**Brief**
Type out the complete listing below word for word, without its pictures.
════════════════════
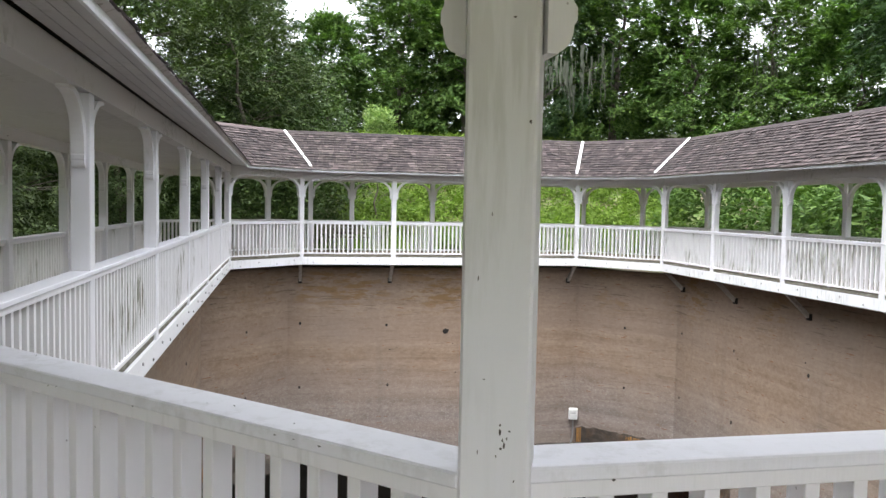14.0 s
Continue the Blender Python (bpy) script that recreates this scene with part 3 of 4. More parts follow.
# ---- railings: one thing a bay ----
BARS = {(deep, mat): box_mesh("baluster", (-0.0185, -deep, 0.045), (0.0185, deep, CAP - 0.0705), mat, 0.002) for deep in (0.033, 0.024) for mat in (PAINT_RAIL, PAINT_CLEAN)}
BMETA = {}


def railing(p, q, shift, outer, clean=False):
    """A bay of railing from p to q, its middle line shifted along its left normal."""
    u = (q - p).normalized()
    n = Vector((-u.y, u.x, 0))
    L = (q - p).length
    m = Matrix.Translation(p + n * shift) @ Matrix.Rotation(math.atan2(u.y, u.x), 4, "Z")
    th = empty("outer_railing" if outer else "railing", m, "white painted wooden railing with square balusters, mildew-streaked", "railing", "outer railings" if outer else "inner railings")
    key = (round(L, 3), outer)
    if key not in BMETA:
        w0, w1 = (-0.06, 0.085) if not outer else (-0.07, 0.07)
        BMETA[key] = (
            box_mesh("cap_rail", (0, w0, CAP - 0.033), (L, w1, CAP), PAINT_CAP, 0.004),
            box_mesh("top_rail", (0.0, w0 + 0.012, CAP - 0.07), (L, w1 - 0.012, CAP - 0.0335), PAINT_CLEAN, 0.002),
            box_mesh("bottom_rail", (0.0, -0.048, 0.022), (L, 0.048, 0.06), PAINT_CLEAN, 0.003),
            box_mesh("foot_block", (-0.025, -0.025, 0.0), (0.025, 0.025, 0.0218), PAINT_CLEAN))
    for nm, me in zip(("cap_rail", "top_rail", "bottom_rail"), BMETA[key]):
        child(nm, me, th)
    child("foot_block", BMETA[key][3], th, Matrix.Translation((L / 2, 0, 0)))
    cnt = max(3, round(L / 0.122))
    for k in range(cnt):
        child("baluster", BARS[0.024 if outer else 0.033, PAINT_CLEAN if clean else PAINT_RAIL], th, Matrix.Translation(((k + 0.5) * L / cnt, 0, 0)))
    return th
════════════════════
**Problem solution**
14.0 s
Continue the Blender Python (bpy) script that recreates this scene with part 3 of 4. More parts follow.
# ---- railings: one thing a bay ----
BARS = {(deep, mat): box_mesh("baluster", (-0.0185, -deep, 0.045), (0.0185, deep, CAP - 0.0705), mat, 0.002) for deep in (0.033, 0.024) for mat in (PAINT_RAIL, PAINT_CLEAN)}
BMETA = {}


def railing(p, q, shift, outer, clean=False):
    """A bay of railing from p to q, its middle line shifted along its left normal."""
    u = (q - p).normalized()
    n = Vector((-u.y, u.x, 0))
    L = (q - p).length
    m = Matrix.Translation(p + n * shift) @ Matrix.Rotation(math.atan2(u.y, u.x), 4, "Z")
    th = empty("outer_railing" if outer else "railing", m, "white painted wooden railing with square balusters, mildew-streaked", "railing", "outer railings" if outer else "inner railings")
    key = (round(L, 3), outer)
    if key not in BMETA:
        w0, w1 = (-0.06, 0.085) if not outer else (-0.07, 0.07)
        BMETA[key] = (
            box_mesh("cap_rail", (0, w0, CAP - 0.033), (L, w1, CAP), PAINT_CAP, 0.004),
            box_mesh("top_rail", (0.0, w0 + 0.012, CAP - 0.07), (L, w1 - 0.012, CAP - 0.0335), PAINT_CLEAN, 0.002),
            box_mesh("bottom_rail", (0.0, -0.048, 0.022), (L, 0.048, 0.06), PAINT_CLEAN, 0.003),
            box_mesh("foot_block", (-0.025, -0.025, 0.0), (0.025, 0.025, 0.0218), PAINT_CLEAN))
    for nm, me in zip(("cap_rail", "top_rail", "bottom_rail"), BMETA[key]):
        child(nm, me, th)
    child("foot_block", BMETA[key][3], th, Matrix.Translation((L / 2, 0, 0)))
    cnt = max(3, round(L / 0.122))
    for k in range(cnt):
        child("baluster", BARS[0.024 if outer else 0.033, PAINT_CLEAN if clean else PAINT_RAIL], th, Matrix.Translation(((k + 0.5) * L / cnt, 0, 0)))
    return th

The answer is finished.